For some commands, you may find improved performance by changing the number of partitions used to write data to the target associated with the command. For example, an export-jdbc command may only need a small number of partitions to read data from MarkLogic, but performance will be improved by using a far higher number of partitions to write data to the JDBC destination. You can use the --repartition option to force the number of partitions to use for writing data. The downside to this option is that it forces Flux to read all the data from the data source before writing any to the target. Generally, this option will help when data can be read quickly and the performance of writing can be improved by using more partitions than were created when reading data - this is almost always the case for the reprocess command.

As of Flux 1.2.0, setting --repartition will default the value of the --spark-master-url option to be local[N], where N is the value of --repartition. This ensure that each partition writer has a Spark worker thread available to it. You can still override --spark-master-url if you wish.

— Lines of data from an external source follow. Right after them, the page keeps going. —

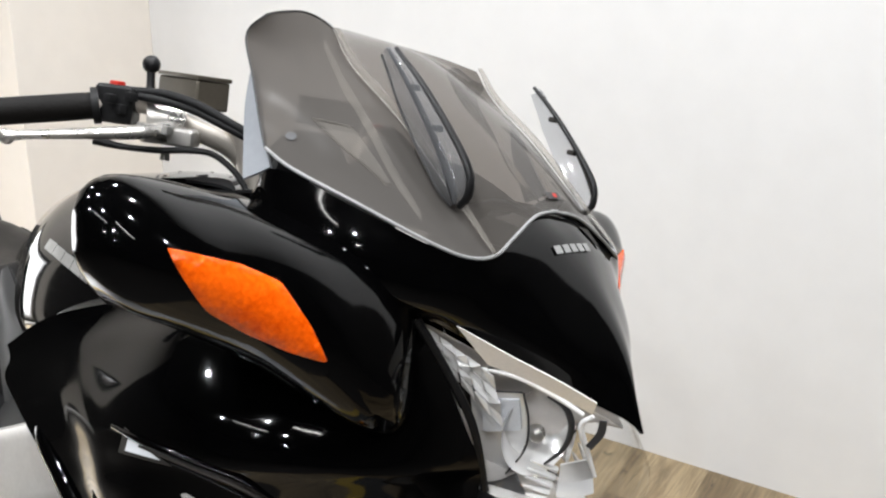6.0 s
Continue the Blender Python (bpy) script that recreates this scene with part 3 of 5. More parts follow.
for a in (41, -79, 161):
    part("spoke", moved(y_spoke(a), RIM_AT), WHEEL_SILVER, front_wheel, "", 50)
part("hub", moved(turned([(0.012, -0.07), (0.030, -0.07), (0.036, -0.058), (0.048, -0.045), (0.050, -0.02), (0.046, 0.0), (0.050, 0.02), (0.048, 0.045), (0.036, 0.058), (0.030, 0.07), (0.012, 0.07)], 40), WHEEL), HUB, front_wheel)
part("tyre", moved(tyre_bm(tyre_profile), RIM_AT), RUBBER, front_wheel, "black rubber tyre with slanted tread grooves", 50)


def tread_cut_shade(profile, cuts=46):
    """Dark bars along the crown that stand for the shade in slanted tread cuts."""
    crown = [(r, y) for r, y in spline(profile, 400)]
    pieces = []
    for side in (-1, 1):
        for k in range(cuts):
            pts = []
            for m in range(9):
                y = side * (0.009 + 0.0425 * m / 8)
                r = max((r for r, yy in crown if abs(yy - y) < 0.0006 and r > 0.25), default=0.28)
                a = 2 * math.pi * (k + 0.25 * side) / cuts + 0.16 * (m / 8) ** 1.3
                pts.append((r * math.cos(a) - 0.0009 * math.cos(a), y, r * math.sin(a) - 0.0009 * math.sin(a)))
            pieces.append(tube(pts, [0.0014, 0.0030, 0.0034, 0.0032, 0.0022, 0.0030, 0.0030, 0.0024, 0.0010], 6, 9))
    return joined(*pieces)


tagged(part("tread_shade_bar", moved(tread_cut_shade(tyre_profile), RIM_AT), GAP, front_wheel, "dark bars for the shade in the slanted tread cuts", 50), kind="stuff")
part("balance_weight", moved(rounded_box((0.010, 0.006, 0.034), 0.0015, (-0.229, -0.039, 0.030), turn=Matrix.Rotation(radians(-8), 4, "Y")), RIM_AT), ZINC, front_wheel)
N_BOB = 7
BOB0 = radians(17)


def disc_holes():
    out = []
    for k in range(N_BOB):
        for j in range(6):
            a = BOB0 + (k + (j + 0.5) / 6) * 2 * math.pi / N_BOB
            out.append(circle(0.0034, 8, *((0.1185 + 0.0105 * ((j * 2) % 3)) * q for q in (math.cos(a), math.sin(a)))))
    return out


def carrier_outline():
    pts = []
    for i in range(N_BOB * 24):
        a = 2 * math.pi * i / (N_BOB * 24)
        r = 0.0980 + 0.0130 * max(0, math.cos((a - BOB0) * N_BOB)) ** 9
        pts.append((r * math.cos(a), r * math.sin(a)))
    return pts


def arc_slot(a0, a1, r0, r1, n=8):
    return [(r1 * math.cos(a0 + (a1 - a0) * i / n), r1 * math.sin(a0 + (a1 - a0) * i / n)) for i in range(n + 1)] + \
           [(r0 * math.cos(a1 + (a0 - a1) * i / n), r0 * math.sin(a1 + (a0 - a1) * i / n)) for i in range(n + 1)]


for side, mirror in PLAIN_SIDES:
    disc_y = -0.055
    disc_at = WHEEL if side == 1 else WHEEL @ Matrix.Translation((0, 0.030, 0))
    ring = plate(circle(0.1485, 96), 0.0045, [circle(0.1080, 72)] + disc_holes())
    brake_disc = part("brake_disc", moved(mirror(moved(ring, Matrix.Translation((0, disc_y, 0)))), disc_at), STEEL, front_wheel, "drilled steel brake disc", 30)
    step = 2 * math.pi / N_BOB
    slots = [[tuple(p) for p in spline(arc_slot(BOB0 + step * (k + 0.19), BOB0 + step * (k + 0.81), 0.0625, 0.0865, 5), 30, True)] for k in range(N_BOB)]
    carrier = plate(carrier_outline(), 0.006, [circle(0.043, 40)] + slots)
    # black ring added to shade the gap between carrier and disc
    part("gap_shade_ring", moved(mirror(moved(plate(circle(0.1110, 72), 0.003, [circle(0.0960, 60)]), Matrix.Translation((0, disc_y + 0.008, 0)))), disc_at), GAP, brake_disc, "black ring added behind the disc to shade the gap", 30)
    part("disc_carrier", moved(mirror(moved(carrier, Matrix.Translation((0, disc_y - 0.001, 0)))), disc_at), FORK_SILVER, brake_disc, "pale alloy disc carrier", 30)
    for k in range(N_BOB):
        a = BOB0 + step * k
        c = (0.1030 * math.cos(a), disc_y - 0.001, 0.1030 * math.sin(a))
        bob = turned([(0.0044, -0.0052), (0.0078, -0.0052), (0.0086, -0.0036), (0.0086, 0.003), (0.0078, 0.0045), (0.0044, 0.0045)], 18, True)
        part("disc_button", moved(mirror(moved(bob, Matrix.Translation(c))), disc_at), ALLOY, brake_disc)
        b = a + step * 0.5
        if k % 2 == 0:
            part("disc_bolt", moved(mirror(hex_bolt((0.054 * math.cos(b), disc_y - 0.006, 0.054 * math.sin(b)), (0, -1, 0), 0.006, 0.006)), disc_at), ZINC, brake_disc)
    part("speed_sensor_ring", moved(mirror(turned([(0.024, -0.078), (0.029, -0.078), (0.031, -0.074), (0.031, -0.068), (0.0365, -0.067), (0.0385, -0.064), (0.0385, -0.050), (0.024, -0.050)], 36, True)), disc_at), HUB, front_wheel, "dark sensor ring")
    part("hub_flange", moved(mirror(turned([(0.0375, -0.0585), (0.0455, -0.0640), (0.0490, -0.0640), (0.0505, -0.0610), (0.0505, -0.0540), (0.0375, -0.0540)], 48, True)), disc_at), FORK_SILVER, front_wheel, "bright machined hub flange")

# ---- fork
up = axis_dir
front = Vector((math.cos(RAKE), 0, math.sin(RAKE)))


def along(s, y, f=0.0):
    return tuple(Vector((WX, y, WZ)) + up * s + front * f)


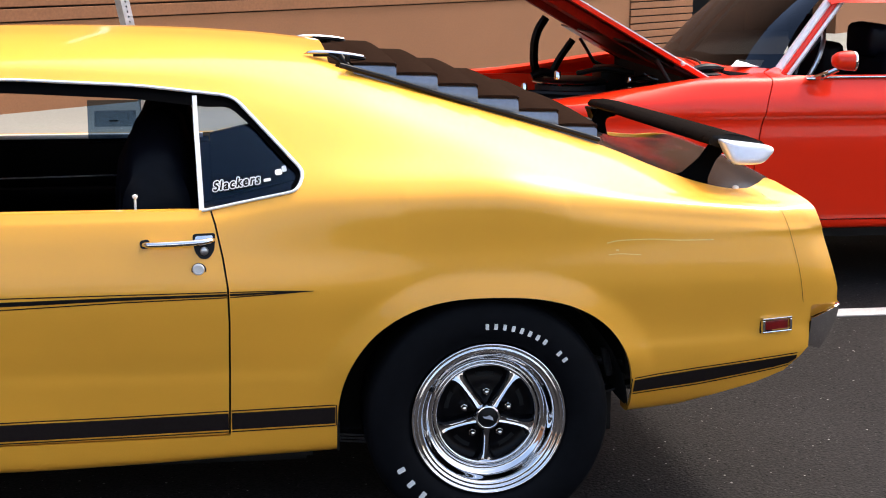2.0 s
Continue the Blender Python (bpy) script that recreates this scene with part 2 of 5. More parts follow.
def spun(bm, profile, segments=64, m=None, closed=False):
    """A surface of revolution about the y axis; the profile is (radius, y)."""
    rings = []
    for k in range(segments):
        a = 2 * math.pi * k / segments
        rings.append([bm.verts.new((r * math.sin(a), y, r * math.cos(a))) for r, y in profile])
    n = len(profile)
    for k in range(segments):
        a, b = rings[k], rings[(k + 1) % segments]
        for i in range(n if closed else n - 1):
            j = (i + 1) % n
            bm.faces.new((a[i], b[i], b[j], a[j]))
    if m is not None:
        bmesh.ops.transform(bm, matrix=m, verts=[v for r in rings for v in r])
    return bm


def tube(bm, points, radius, sides=8, cap=True, flat=1.0, ref=(0, 0, 1)):
    """A round bar along a line of points; radius may be a list."""
    pts = [Vector(p) for p in points]
    rings = []
    for i, p in enumerate(pts):
        d = (pts[min(i + 1, len(pts) - 1)] - pts[max(i - 1, 0)]).normalized()
        side = d.cross(Vector(ref))
        if side.length < 1e-3:
            side = d.cross(Vector((0, 1, 0)))
        side.normalize()
        up = side.cross(d)
        r = radius[i] if isinstance(radius, (list, tuple)) else radius
        rings.append([bm.verts.new(p + r * (math.cos(2 * math.pi * k / sides) * side + flat * math.sin(2 * math.pi * k / sides) * up)) for k in range(sides)])
    for a, b in zip(rings, rings[1:]):
        for k in range(sides):
            bm.faces.new((a[k], a[(k + 1) % sides], b[(k + 1) % sides], b[k]))
    if cap:
        bm.faces.new(rings[0][::-1])
        bm.faces.new(rings[-1])
    return bm


def prism(bm, outline, axis_vector, bevel=0.0):
    """A closed outline of 3D points pushed along a vector."""
    a = [bm.verts.new(p) for p in outline]
    b = [bm.verts.new(Vector(p) + Vector(axis_vector)) for p in outline]
    n = len(a)
    fs = [bm.faces.new(a[::-1]), bm.faces.new(b)] + [bm.faces.new((a[i], a[(i + 1) % n], b[(i + 1) % n], b[i])) for i in range(n)]
    if bevel:
        bmesh.ops.bevel(bm, geom=list({e for q in fs for e in q.edges}), offset=bevel, segments=2, affect="EDGES", profile=0.6)
    return bm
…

Configuring the Spark runtime

Some Flux commands reuse Spark data sources that accept configuration items via the Spark runtime. You can provide these configuration items via the -C option. For example, the Spark Avro data source identifies several configuration items, such as spark.sql.avro.compression.codec. You can set this value by including -Cspark.sql.avro.compression.codec=snappy as a command line option.

Note that the majority of Spark cluster configuration properties cannot be set via the -C option as those options must be set before a Spark session is created. For further control over the Spark session, please see the Spark Integration guide for details on integrating Flux with spark-submit.